SUPPLIED MATERIAL:
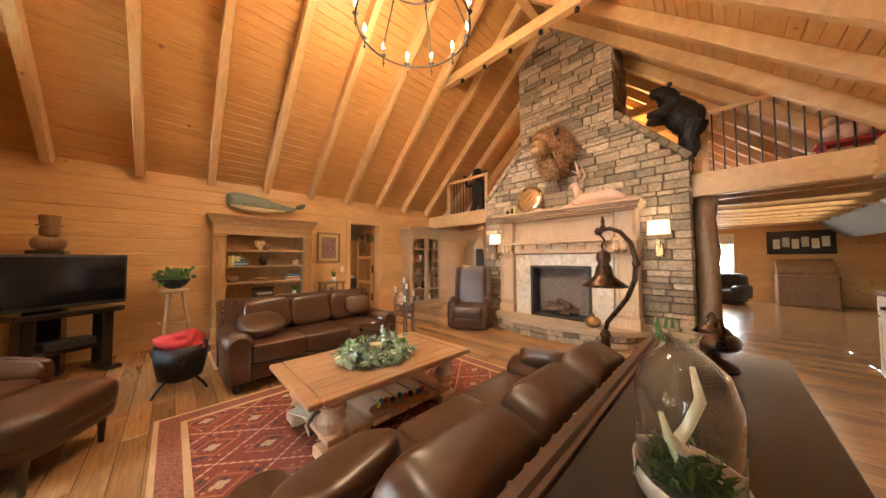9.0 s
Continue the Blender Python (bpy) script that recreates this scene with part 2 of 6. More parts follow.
def holed(name, outer, holes, axis, a0, a1, mt):
    """A wall with openings: an outline with holes, given thickness."""
    order = {"x": lambda p, a: (a, p[0], p[1]), "y": lambda p, a: (p[0], a, p[1])}[axis]
    bm = bmesh.new()
    edges = []
    for loop in (outer, *holes):
        vs = [bm.verts.new(order(p, a0)) for p in loop]
        edges += [bm.edges.new((vs[i], vs[(i + 1) % len(vs)])) for i in range(len(vs))]
    bmesh.ops.triangle_fill(bm, use_beauty=True, use_dissolve=False, edges=edges)
    geo = bmesh.ops.extrude_face_region(bm, geom=bm.faces[:])
    d = a1 - a0
    for v in geo["geom"]:
        if isinstance(v, bmesh.types.BMVert):
            v.co[0 if axis == "x" else 1] += d
    fixed(bm)
    return tagged(part(name, bm, mt), name.replace("_", " ") + " of pine log siding", "wall", kind="structure")


def rect(u0, u1, z0, z1):
    return [(u0, z0), (u1, z0), (u1, z1), (u0, z1)]


ground = tagged(part("ground", boxes((-300, 300, -300, 300, -0.9, -0.6)), GRASS), "grassy ground around the log house", "ground", kind="structure")
floor = tagged(part("floor", boxes((-7.2, 11.2, -7.6, 7.0, -0.3, -0.012)), GROUT), "oiled oak plank floor of mixed tones", "floor", kind="structure")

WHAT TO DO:
Look above for the line that holds "Continue the Blender", then copy it and each line after it exactly, through the last line of the data.

OUTPUT FOR THIS TASK:
Continue the Blender Python (bpy) script that recreates this scene with part 2 of 6. More parts follow.
def holed(name, outer, holes, axis, a0, a1, mt):
    """A wall with openings: an outline with holes, given thickness."""
    order = {"x": lambda p, a: (a, p[0], p[1]), "y": lambda p, a: (p[0], a, p[1])}[axis]
    bm = bmesh.new()
    edges = []
    for loop in (outer, *holes):
        vs = [bm.verts.new(order(p, a0)) for p in loop]
        edges += [bm.edges.new((vs[i], vs[(i + 1) % len(vs)])) for i in range(len(vs))]
    bmesh.ops.triangle_fill(bm, use_beauty=True, use_dissolve=False, edges=edges)
    geo = bmesh.ops.extrude_face_region(bm, geom=bm.faces[:])
    d = a1 - a0
    for v in geo["geom"]:
        if isinstance(v, bmesh.types.BMVert):
            v.co[0 if axis == "x" else 1] += d
    fixed(bm)
    return tagged(part(name, bm, mt), name.replace("_", " ") + " of pine log siding", "wall", kind="structure")


def rect(u0, u1, z0, z1):
    return [(u0, z0), (u1, z0), (u1, z1), (u0, z1)]


ground = tagged(part("ground", boxes((-300, 300, -300, 300, -0.9, -0.6)), GRASS), "grassy ground around the log house", "ground", kind="structure")
floor = tagged(part("floor", boxes((-7.2, 11.2, -7.6, 7.0, -0.3, -0.012)), GROUT), "oiled oak plank floor of mixed tones", "floor", kind="structure")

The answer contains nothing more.